I am tired.
I don’t feel like walking, going to yoga, eating anything other than my favorite sweets and carbs.
I don’t feel like being social and for sure I don’t want to practice patience.
I don’t want to search for the middle path, compromise, find a way through.
I don’t want to keep trying and I don’t want to practice counterbalancing negatives with positives.
I don’t want to.
Sometimes living forward in grief feels like being in quicksand with cement shoes.
Sometimes I just want to react (scream, cry, stomp my feet) instead of responding with self-awareness and intention.
Sometimes it takes me longer to remember how much better it feels to breathe, to be mindful, to practice gratitude, to practice self-care.
Is it the weight of knowing that our loved ones are not coming back to us?
That life as it was before will never be again?
Is it the power we give to fears over facts? Raw emotion over logic?
Is it the knowing that bad things happen to good people, every day, and we have a front row seat?
Is it that trying to be the change sometimes feels so hopeless and powerless because change takes so long and is often so hard to see and feel?
Sometimes (truthfully more than just sometimes) I want to go back home to my Mom’s, light a fire, laugh with her and feel the comfort of unconditional love, security, and the youthful belief that all is right with the world.
And then I remember I can not go home. She is no longer here. The home I am longing for no longer exists.
So, I go home to the home I created. I mother myself, focus on what is good, reach out to those I love who love me back in ways that make me smile, feel seen, heard and valued (even just a little bit). I go for a walk or to yoga. I make myself a cup of tea and feel grateful that I am healthy, safe, able to care for myself, and have others in my life who care for me. I embrace the realization that every day I have a choice and a purpose.
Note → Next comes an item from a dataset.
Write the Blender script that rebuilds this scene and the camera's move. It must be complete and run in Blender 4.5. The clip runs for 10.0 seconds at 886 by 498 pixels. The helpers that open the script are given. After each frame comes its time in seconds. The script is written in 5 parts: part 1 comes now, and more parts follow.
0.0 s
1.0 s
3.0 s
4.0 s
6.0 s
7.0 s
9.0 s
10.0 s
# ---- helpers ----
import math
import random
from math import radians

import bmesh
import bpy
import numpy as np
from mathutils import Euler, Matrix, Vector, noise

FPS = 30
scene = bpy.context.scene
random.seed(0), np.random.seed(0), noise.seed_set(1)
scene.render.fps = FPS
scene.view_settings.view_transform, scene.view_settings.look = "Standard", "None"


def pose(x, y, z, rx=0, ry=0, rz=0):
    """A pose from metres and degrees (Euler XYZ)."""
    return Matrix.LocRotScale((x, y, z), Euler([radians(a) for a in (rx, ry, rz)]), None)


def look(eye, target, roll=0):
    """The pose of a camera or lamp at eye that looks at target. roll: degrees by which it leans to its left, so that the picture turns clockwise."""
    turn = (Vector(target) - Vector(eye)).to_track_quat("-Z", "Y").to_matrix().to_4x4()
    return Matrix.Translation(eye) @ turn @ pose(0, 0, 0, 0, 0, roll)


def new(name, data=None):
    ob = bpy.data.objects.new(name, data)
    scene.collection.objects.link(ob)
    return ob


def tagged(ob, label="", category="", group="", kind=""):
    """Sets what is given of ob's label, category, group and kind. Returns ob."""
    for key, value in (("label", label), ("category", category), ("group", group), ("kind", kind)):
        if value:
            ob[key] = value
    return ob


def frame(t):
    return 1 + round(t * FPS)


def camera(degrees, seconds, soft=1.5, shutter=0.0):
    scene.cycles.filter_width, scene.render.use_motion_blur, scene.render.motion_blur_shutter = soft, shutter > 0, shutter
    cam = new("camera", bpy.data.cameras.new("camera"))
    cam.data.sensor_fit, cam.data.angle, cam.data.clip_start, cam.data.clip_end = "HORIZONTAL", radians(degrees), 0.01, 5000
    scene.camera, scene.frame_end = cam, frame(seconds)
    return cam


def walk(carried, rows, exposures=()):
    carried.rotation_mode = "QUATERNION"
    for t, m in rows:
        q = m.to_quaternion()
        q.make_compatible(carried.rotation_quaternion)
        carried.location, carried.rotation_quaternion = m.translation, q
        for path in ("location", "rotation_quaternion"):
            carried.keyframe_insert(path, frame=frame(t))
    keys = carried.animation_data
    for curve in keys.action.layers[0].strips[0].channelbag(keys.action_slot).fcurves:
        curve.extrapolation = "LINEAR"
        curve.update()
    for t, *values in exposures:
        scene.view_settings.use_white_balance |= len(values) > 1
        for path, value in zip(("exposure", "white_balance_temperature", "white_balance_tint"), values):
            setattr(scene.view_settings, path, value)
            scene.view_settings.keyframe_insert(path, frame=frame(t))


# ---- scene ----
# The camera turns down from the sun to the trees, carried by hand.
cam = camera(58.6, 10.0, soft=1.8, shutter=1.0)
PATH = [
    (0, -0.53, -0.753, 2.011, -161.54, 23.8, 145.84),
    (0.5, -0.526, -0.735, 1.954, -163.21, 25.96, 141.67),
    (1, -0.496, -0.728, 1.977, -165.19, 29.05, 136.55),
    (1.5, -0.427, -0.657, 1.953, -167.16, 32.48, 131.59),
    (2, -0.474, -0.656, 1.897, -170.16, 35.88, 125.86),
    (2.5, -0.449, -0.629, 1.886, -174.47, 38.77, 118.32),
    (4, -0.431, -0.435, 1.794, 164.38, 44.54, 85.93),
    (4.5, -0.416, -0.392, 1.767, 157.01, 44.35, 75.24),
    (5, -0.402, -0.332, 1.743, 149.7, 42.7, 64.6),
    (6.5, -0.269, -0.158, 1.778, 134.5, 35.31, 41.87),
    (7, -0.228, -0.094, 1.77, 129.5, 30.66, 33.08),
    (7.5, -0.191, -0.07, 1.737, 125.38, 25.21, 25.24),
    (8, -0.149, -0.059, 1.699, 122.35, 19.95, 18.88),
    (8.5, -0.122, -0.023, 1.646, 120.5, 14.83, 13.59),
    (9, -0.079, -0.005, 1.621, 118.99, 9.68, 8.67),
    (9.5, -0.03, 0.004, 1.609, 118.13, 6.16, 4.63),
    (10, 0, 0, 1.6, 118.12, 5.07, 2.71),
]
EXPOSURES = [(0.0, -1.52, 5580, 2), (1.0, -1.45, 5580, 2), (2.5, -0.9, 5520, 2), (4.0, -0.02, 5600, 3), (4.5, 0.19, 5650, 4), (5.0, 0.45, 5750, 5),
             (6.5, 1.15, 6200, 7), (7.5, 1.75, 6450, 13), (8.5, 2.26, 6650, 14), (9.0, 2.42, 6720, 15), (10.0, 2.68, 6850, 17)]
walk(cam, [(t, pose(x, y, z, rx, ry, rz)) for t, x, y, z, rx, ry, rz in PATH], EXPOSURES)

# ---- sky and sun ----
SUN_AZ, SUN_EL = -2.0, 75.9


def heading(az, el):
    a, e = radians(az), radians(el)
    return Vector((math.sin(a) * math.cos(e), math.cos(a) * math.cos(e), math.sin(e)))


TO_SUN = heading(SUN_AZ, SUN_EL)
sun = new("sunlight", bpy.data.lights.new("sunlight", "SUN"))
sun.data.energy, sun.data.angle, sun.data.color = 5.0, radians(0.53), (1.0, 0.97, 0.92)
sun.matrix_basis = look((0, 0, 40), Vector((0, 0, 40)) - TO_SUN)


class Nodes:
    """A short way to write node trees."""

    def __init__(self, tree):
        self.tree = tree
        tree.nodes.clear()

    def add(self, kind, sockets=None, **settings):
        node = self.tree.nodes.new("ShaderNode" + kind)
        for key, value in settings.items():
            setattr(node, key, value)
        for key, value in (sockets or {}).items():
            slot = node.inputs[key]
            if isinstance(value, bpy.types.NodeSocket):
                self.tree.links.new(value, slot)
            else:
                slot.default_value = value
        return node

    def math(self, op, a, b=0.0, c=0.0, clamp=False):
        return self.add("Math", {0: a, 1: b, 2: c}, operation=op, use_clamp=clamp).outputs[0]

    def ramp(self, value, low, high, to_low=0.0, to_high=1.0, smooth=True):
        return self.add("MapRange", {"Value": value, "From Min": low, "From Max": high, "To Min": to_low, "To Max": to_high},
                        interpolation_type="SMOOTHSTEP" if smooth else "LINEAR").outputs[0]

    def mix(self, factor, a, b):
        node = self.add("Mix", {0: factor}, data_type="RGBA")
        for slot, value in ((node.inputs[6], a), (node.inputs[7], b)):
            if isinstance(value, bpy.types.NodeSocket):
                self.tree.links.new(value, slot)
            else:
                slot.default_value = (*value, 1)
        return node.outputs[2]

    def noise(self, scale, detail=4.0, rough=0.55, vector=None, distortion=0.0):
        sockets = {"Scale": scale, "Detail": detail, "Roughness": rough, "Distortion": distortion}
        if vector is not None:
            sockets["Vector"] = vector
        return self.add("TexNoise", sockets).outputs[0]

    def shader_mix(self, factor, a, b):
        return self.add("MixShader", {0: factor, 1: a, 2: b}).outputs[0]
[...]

I am fortunate enough to live, to love, to try and see light in darkness. One day at a time. And sometimes (truthfully more than just sometimes) this is enough.
I love these! Adam added me to the list a few years ago when my Dad passed and I continue to read them.
Thank you Sue. So grateful you are finding meaning in my words.
Oh sweet Jen, as always, so thankful for you and your work. I have recommended your blog to more friends, acquaintances and patients than I can count. Thank you for sharing, once again. Stop over anytime for a cup of tea and a hug .
Diane, Thank you. Always and forever for being such a supportive source of light and goodness.
Just wanted you to know I stumbled upon your writing on tears…it so moved me, like your words were a cup outstretched to hold my tears and a soft hand to wipe them as they fall. I’ve never had that physically. With someone in the present. I grieve those who still live, those who have hurt me and continue to try to hurt me through my child, and those who never were and never will be but a figment of my longing and desire for. Ghosts.
So thank you.
You are welcome. Grief is painful. I am sorry for your pain.